I spent 2 nights alone in the woods between Savannah and Greenville, SC. I crossed the border into South Carolina shortly after leaving Savannah, and began to encounter hills. It was an interesting adjustment to ride in hills again after nearly 2 months below 400 feet in in elevation. Wide, empty tracts of land and large pine plantations made up much of the scenery. I rode bridges over some beautiful reservoirs, ended up on some soft dirt roads, and got chased by more dogs than anywhere I've been. One dog started chasing me on a steep downhill, so I just pedaled and sped up, thinking I would lose the dog quickly, but it kept up with me as I pedaled faster and faster down the hill, picking up more speed than I had in weeks.
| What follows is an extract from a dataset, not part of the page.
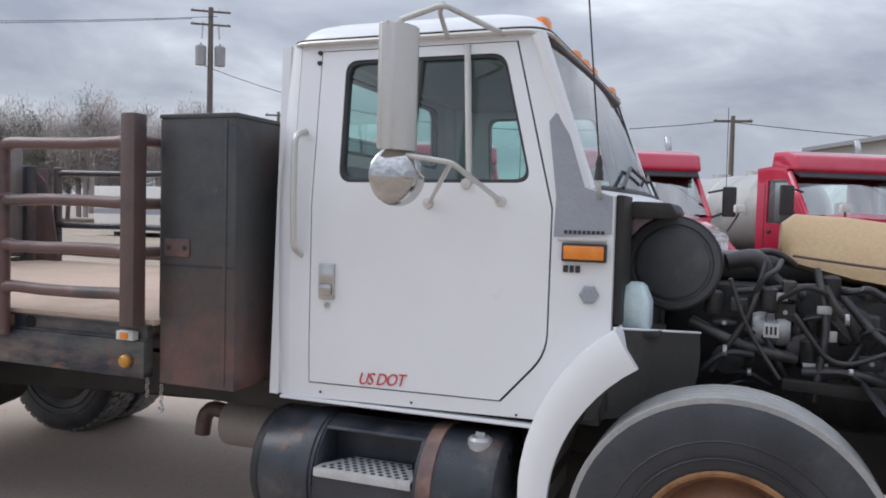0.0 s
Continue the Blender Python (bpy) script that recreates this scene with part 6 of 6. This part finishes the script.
M_BLUE = material("blue_tarp", (0.03, 0.16, 0.42), 0.5, second=(0.06, 0.24, 0.5), scale=3, amount=0.7)
M_BARNRED = material("faded_red_wall", (0.36, 0.06, 0.06), 0.7, second=(0.42, 0.12, 0.11), scale=1, amount=0.7)
M_FLAGBLUE = material("flag_blue", (0.02, 0.03, 0.12), 0.8)
M_WIRE = material("black_wire", (0.03, 0.03, 0.03), 0.7)


def utility_pole(x, y, h, boxes, turn=0.0):
    z = lift(x, y)
    p = thing("utility_pole", (x, y, z), "weathered wooden utility pole with crossarms", "utility pole", "utility poles")
    part("pole", lathe(B(), [(0.22, -0.3), (0.20, h * 0.5), (0.16, h), (0.0, h + 0.02)] if boxes else [(0.15, -0.3), (0.13, h * 0.5), (0.10, h), (0.0, h + 0.02)], (x, y, z), "z", 14), M_WOOD, p)
    c, s = math.cos(turn), math.sin(turn)
    for hz in ((h - 0.25, h - 1.1) if boxes else (h - 0.25,)):
        q = B()
        box(q, -1.25 if boxes else -0.9, 1.25 if boxes else 0.9, -0.05, 0.05, hz - 0.06, hz + 0.06, 0.01)
        bmesh.ops.transform(q, matrix=Matrix.Translation((x, y, z)) @ Matrix.Rotation(turn, 4, "Z"), verts=q.verts)
        part("crossarm", q, M_WOOD, p)
        for o in ((-1.1, -0.5, 0.5, 1.1) if boxes else (-0.8, 0.8)):
            part("insulator", lathe(B(), [(0.03, 0.05), (0.05, 0.10), (0.035, 0.14), (0.045, 0.18), (0.0, 0.2)], (x + c * o, y + s * o, z + hz), "z", 8), M_STEELGREY, p)
    if boxes:
        for o in (-0.60, 0.60):
            part("transformer", lathe(B(), [(0.0, -0.62), (0.34, -0.62), (0.35, 0.55), (0.28, 0.64), (0.08, 0.68), (0.06, 0.8), (0.0, 0.8)], (x + c * o, y + s * o, z + h - 3.1), "z", 18), M_ROOFGREY, p, "grey pole transformer")
        for o in (-0.5, 0.5):
            part("fuse_link", tube(B(), [(x + c * o, y + s * o, z + h - 1.2), (x + c * o * 1.1, y + s * o * 1.1, z + h - 2.0)], 0.06, 8), M_STEELGREY, p)
    return p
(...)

It was the longest hill I had gone down since leaving Missouri, and yet, I just barely lost the dog before the bottom of it. I imagine that I was going somewhere near 30 mph, but the batteries on my speedometer had died, and I had failed to charge replacements. I hate to think what might have happened had the dog caught up!
I passed lots of houses and trailers with questionable foundations, and even one which a tree had completely smashed, though no one had done anything about it. I passed lots of churches and church-goers on a Sunday morning, and arrived in Greenville, SC at the home of couchsurfer Jessica Wilson on Sunday night.
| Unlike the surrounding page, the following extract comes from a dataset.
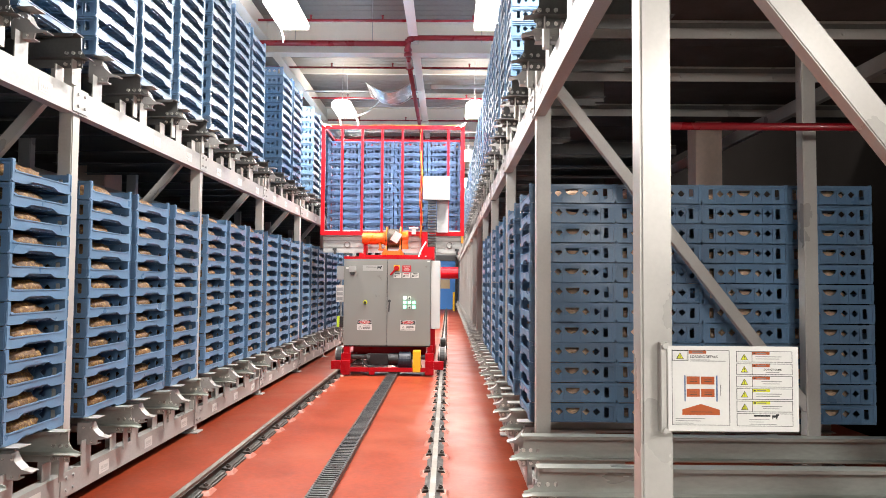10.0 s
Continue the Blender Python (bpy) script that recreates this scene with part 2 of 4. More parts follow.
def mesh_of(name, bm, mat, bevel=0.0, smooth=False):
    if bevel:
        bmesh.ops.bevel(bm, geom=bm.edges[:], offset=bevel, segments=2, affect="EDGES", clamp_overlap=True)
    bmesh.ops.recalc_face_normals(bm, faces=bm.faces[:])
    me = bpy.data.meshes.new(name)
    bm.to_mesh(me)
    bm.free()
    for mm in (mat if isinstance(mat, (list, tuple)) else [mat]):
        me.materials.append(mm)
    if smooth:
        for p in me.polygons:
            p.use_smooth = True
    return me


def part(name, bm, mat, parent, label="", bevel=0.0, smooth=False, at=None):
    ob = new(name, mesh_of(name, bm, mat, bevel, smooth))
    ob.parent = parent
    if at is not None:
        ob.matrix_basis = at
    return tagged(ob, label)


def share(name, mesh, parent, at, label=""):
    ob = new(name, mesh)
    ob.parent = parent
    ob.matrix_basis = at
    return tagged(ob, label)


def thing(name, bm, mat, label, category, group="", kind="", bevel=0.0, smooth=False, at=None):
    ob = new(name, mesh_of(name, bm, mat, bevel, smooth))
    if at is not None:
        ob.matrix_basis = at
    return tagged(ob, label, category, group, kind)


def empty(name, label, category, group="", at=None):
    ob = new(name)
    if at is not None:
        ob.matrix_basis = at
    return tagged(ob, label, category, group)


# ---- the hall ----
FAR, NEAR, WEST, EAST, ROOF = 47.0, -6.0, -7.0, 4.75, 7.9
b = bmesh.new()
box(b, WEST - 0.3, EAST + 0.3, NEAR - 0.3, FAR + 0.3, -0.2, 0.0)
thing("floor", b, FLOOR_RED, "glossy brick-red painted concrete floor of the aisle", "floor", kind="structure")
# unseen grey slab, added so less red light bounces onto the near posts
b = bmesh.new()
box(b, WEST, EAST, NEAR, 2.2, 0.0, 0.004)
thing("floor_loading", b, CONCRETE, "unseen grey slab added to cut the red floor's bounce", "floor", kind="structure")
for nm, q in (("wall_north", (WEST, EAST, FAR, FAR + 0.3)), ("wall_south", (WEST, EAST, NEAR - 0.3, NEAR)),
              ("wall_west", (WEST - 0.3, WEST, NEAR - 0.3, FAR + 0.3)), ("wall_east", (EAST, EAST + 0.3, NEAR - 0.3, FAR + 0.3))):
    b = bmesh.new()
    box(b, *q, 0.0, ROOF)
    # the east side is blackened in place of unlit space
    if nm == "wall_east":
        thing(nm, b, UNLIT_WALL, "black partition wall behind the rack", "wall", kind="structure")
    else:
        thing(nm, b, WALL_WHITE, "off-white insulated panel wall of the hall", "wall", kind="structure")
b = bmesh.new()
box(b, WEST - 0.3, EAST + 0.3, NEAR - 0.3, FAR + 0.3, ROOF, ROOF + 0.2)
for k in range(180):                                  # ribs of the deck
    y = -5.9 + k * 0.29
    box(b, WEST, EAST, y - 0.05, y + 0.05, ROOF - 0.006, ROOF)
thing("ceiling", b, CEILING_GREY, "grey-brown ribbed metal deck ceiling", "ceiling", kind="structure")
for k in range(7):                                    # deep cross girders
    y = 16.0 + (k - 2) * 8.0
    b = bmesh.new()
    box(b, WEST, EAST, y - 0.012, y + 0.012, 6.86, 7.56)
    box(b, WEST, EAST, y - 0.16, y + 0.16, 6.83, 6.86)
    box(b, WEST, EAST, y - 0.16, y + 0.16, 7.56, 7.59)
    thing("cross_girder", b, CREAM_PAINT, "cream painted steel girder across the hall", "girder", "girders under the ceiling", "structure")
for k in range(11):                                   # slim purlins between the far girders
    y = 17.9 + k * 2.67
    b = bmesh.new()
    box(b, WEST, EAST, y - 0.03, y + 0.03, 7.74, 7.893)
    thing("purlin", b, CREAM_PAINT, "cream painted steel purlin under the deck", "purlin", "purlins under the ceiling", "structure")
for x in (-4.15, -0.80, 2.55):
    b = bmesh.new()
    box(b, x - 0.011, x + 0.011, NEAR, FAR, 7.10, 7.54)
    box(b, x - 0.10, x + 0.10, NEAR, FAR, 7.08, 7.10)
    thing("long_beam", b, CREAM_PAINT, "cream painted steel beam along the aisle", "beam", "long beams under the ceiling", "structure")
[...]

Jessica is a yoga teacher and jewelery maker who spent 4 years traveling around South America. A big part of that trip was on a bicycle, so we had lots of stories to share, and could easily relate to each others' experiences. Jessica took me to the end of a super-bowl party after a delicious, healthy dinner of quinoa and veggies. We hung out with her friends, a couple from Germany and Switzerland, and shared stories of traveling and pursuing dreams. The next morning, Jessica took me to a couple of her favorite places in the city, and I departed at noon. I hope to make it back down to Greenville to visit, as I am now living only 40 miles away.
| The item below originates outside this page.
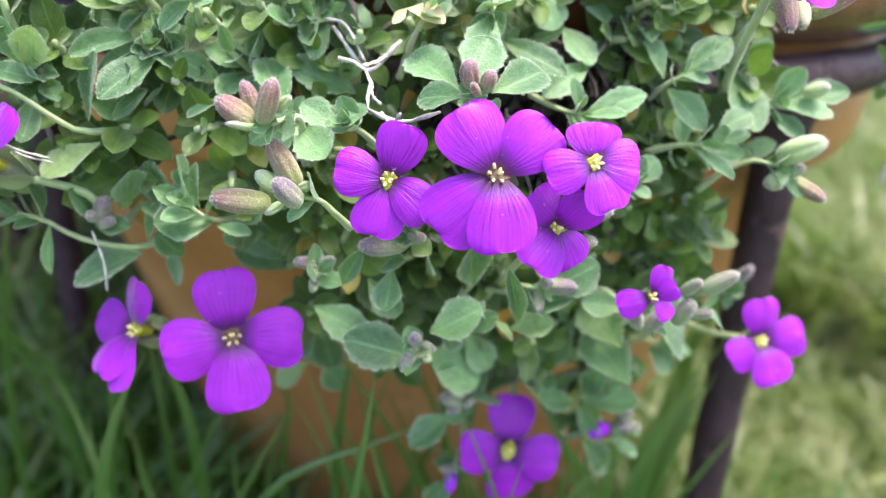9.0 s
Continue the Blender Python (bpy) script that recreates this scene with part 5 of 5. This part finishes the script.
near_bud(s, (0.0548, 0.1400, 0.2076), (0.0597, 0.1371, 0.2047), 0.43, 0.90)
add_leaf(s, (0.0528, 0.1390, 0.2082), (0.0564, 0.1375, 0.2058), FACE, 0.76)
add_leaf(s, (0.0502, 0.1486, 0.2078), (0.0568, 0.1477, 0.2108), FACE, 0.73)
s = sprig((0.0270, 0.1410, 0.2061), (0.0272, 0.1388, 0.2085), (0.0273, 0.1372, 0.2098))
add_leaf(s, (0.0270, 0.1373, 0.2098), (0.0287, 0.1375, 0.2119), FACE, 1.19)
add_leaf(s, (0.0272, 0.1372, 0.2097), (0.0292, 0.1356, 0.2109), (0.0, -0.5, 0.9), 1.05)
add_leaf(s, (0.0273, 0.1370, 0.2094), (0.0291, 0.1334, 0.2088), (0.1, -0.8, 0.6), 0.78)
add_leaf(s, (0.0300, 0.1402, 0.2079), (0.0336, 0.1412, 0.2112), FACE, 1.35)


# ---- grass, weeds and litter ----
def blade(points, width, heap, fold=0.35, segs=8, a=None, taper=1.8):
    """One grass blade along points, folded at its midrib."""
    path = smooth_path(points, segs)
    vs, fs, uv = [], [], []
    a = rng.random() * math.pi if a is None else a
    for i, p in enumerate(path):
        d = (path[min(i + 1, segs)] - path[max(i - 1, 0)]).normalized()
        s = Vector((math.cos(a), math.sin(a) * 0.6, 0))
        s = (s - d * s.dot(d)).normalized()
        n = d.cross(s)
        t = i / segs
        w = width / 2 * (min(1, 0.55 + t * 1.5) if t < 0.5 else max(0.02, 1 - ((t - 0.5) / 0.5) ** taper))
        vs += [p - s * w + n * w * fold, p, p + s * w + n * w * fold]
        uv += [(0, t), (0.5, t), (1, t)]
    for i in range(segs):
        k = i * 3
        fs += [(k, k + 1, k + 4, k + 3), (k + 1, k + 2, k + 5, k + 4)]
    heap.add(vs, fs, uv)


def turf(name, n, area, lo, hi, width, mat, label, skip=None, segs=4, lean=0.5):
    h = Heap()
    for i in range(n):
        x, y = area()
        if skip and skip(x, y):
            continue
        ln = rand(lo, hi)
        a = rand(0, 2 * math.pi)
        k = rand(0.1, lean)
        z = ground_height(x, y) - 0.002
        dx, dy = math.cos(a) * ln * k, math.sin(a) * ln * k
        blade([(x, y, z), (x + dx * 0.3, y + dy * 0.3, z + ln * 0.55), (x + dx, y + dy, z + ln * rand(0.7, 0.95))], width * rand(0.6, 1.2), h, 0.3, segs)
    return tagged(child(name, h.mesh(name, mat), None), label, "grass", kind="stuff")


def in_pot(x, y):
    return math.hypot(x - POT_X, y - POT_Y) < 0.078 or y > WALL_Y - 0.01 and x < 0.07 or math.hypot(x - 0.535, y - 1.1) < 0.12


turf("lawn_grass", 27000, lambda: (0.04 + 0.66 * rng.random() ** 1.15, 0.42 + rng.gauss(0, 0.19)), 0.016, 0.04, 0.0015, LAWN, "short bright lawn grass with pale dry blades", in_pot, 3, 1.2)
turf("far_lawn_grass", 15000, lambda: (0.1 + abs(rng.gauss(0, 0.9)), 0.6 + abs(rng.gauss(0, 0.9))), 0.025, 0.05, 0.0032, LAWN, "bright lawn grass in the open", in_pot, 3, 1.2)
turf("lawn_tuft_grass", 1500, lambda: (lambda k: (0.085 + 0.3 * ((k * 0.618) % 1) + rng.gauss(0, 0.014), 0.2 + 0.5 * ((k * 0.382) % 1) + rng.gauss(0, 0.014)))(rng.randrange(22)), 0.05, 0.1, 0.003, LAWN, "taller tufts of grass in the lawn", in_pot, 5, 0.9)
turf("pot_side_grass", 2900, lambda: (rand(-0.34, 0.12), rand(0.1, 0.42)), 0.05, 0.13, 0.0023, GRASS, "uncut green grass round the pot's foot", in_pot, 5, 0.8)
turf("stand_foot_grass", 240, lambda: (rand(-0.135, -0.03), rand(0.2, 0.275)), 0.07, 0.15, 0.0021, GRASS, "tall green grass round the stand's foot", in_pot, 6, 0.6)


def weeds():
    """Low leafy weeds along the wall's foot."""
    h = Heap()
    for i in range(1150):
        x, y = rand(-0.5, -0.085), 0.44 - 0.17 * rng.random() ** 1.4
        if in_pot(x, y):
            continue
        z0 = ground_height(x, y)
        top = Vector((x + rand(-0.02, 0.02), y + rand(-0.02, 0.02), z0 + rand(0.01, 0.05) + max(0, y - 0.36) * rand(0, 1.5)))
        for k in range(7):
            a = k * 2.4 + x * 40
            d = Vector((math.cos(a), math.sin(a), rand(0.0, 0.5))).normalized()
            v, f, uv = LEAVES[k % 6]
            b = top - Vector((0, 0, k * 0.004))
            m = leaf_matrix(b, b + d * rand(0.006, 0.015), (0, -0.2, 1))
            h.add([m @ p for p in v], f, uv)
        v, f = tube([Vector((x, y, z0 - 0.004)), top], 0.0008, 4)
        h.add(v, f)
    return tagged(child("wall_weeds", h.mesh("wall_weeds", WEED_LEAF), None), "low leafy green weeds at the wall's foot", "weeds", kind="stuff")


weeds()


# ---- single tall blades before the pot ----
tuft = new("grass_tuft")
tuft.matrix_basis = Matrix.Translation((0, 0.16, 0))
tagged(tuft, "tuft of tall green grass blades growing against the clay pot", "grass tuft")


def single_blade(width, *points):
    h = Heap()
    blade([Vector(p) - Vector((0, 0.16, 0)) for p in points], width * 1.4, h, 0.5, 24, rand(-0.5, 0.5), 3.6)
    return child("grass_blade", h.mesh("grass_blade", BLADE), tuft)


for i in range(46):
    x, y, ln = rand(-0.075, 0.07), rand(0.135, 0.185), rand(0.125, 0.17)
    dx, dy = rand(-0.35, 0.35) * ln, rand(-0.1, 0.1) * ln
    single_blade(rand(0.0008, 0.0014), (x, y, 0.0), (x + dx * 0.3, y + dy * 0.3, ln * 0.55), (x + dx * 0.75, y + dy, ln * 0.88), (x + dx, y + dy, ln))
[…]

The ride into Hendersonville started with a new, well-paved bike path, and then a massive climb up some fairly steep mountains through beautiful forest. It was a cold day, and I had trouble keeping the right layers on as I heated up climbing the steep hills, and then cooled down SO fast going downhill. My ride into Greenville had been over 70 degrees, and my ride into Hendersonville hovered around 40. It seemed that as soon as I made it to the top of the mountain, winter suddenly set in. Waterfalls danced through the rhododendron leaves as I made my way through thick forested highways with rocky cliffs covered in ferns and moss. I was so happy that this was going to be my home for the next 4 months! I pedaled onto the Kanuga grounds just before 5 pm, and rode straight into a gathering of my new co-workers, who were all getting prepared to carpool to dinner. After some short greetings, I moved into my new room, and went to dinner with the crew. Now, I have had dinner with the same folks every night since, and I am enjoying this group immensely.
Taking a break from long-distance biking is taking some adjusting. I've been off of the bike for a week now, and I feel like I'm already losing some strength and endurance. My appetite is calming down, now that I'm being fed 3 buffet meals a day. I'm glad to have the mountain bike now, as there are trails on the property here, as well as in the Dupont National Forest less than 10 miles down the road. I also plan to ride into town on a fairly regular basis when the weather warms up a bit. For the end of training this week, all of the staff (16 of us in total, including instructors and admin) will be heading to Charlotte, South Carolina for some biking and sea kayaking on the beach. I am looking forward to seeing a new place that I have heard a lot about.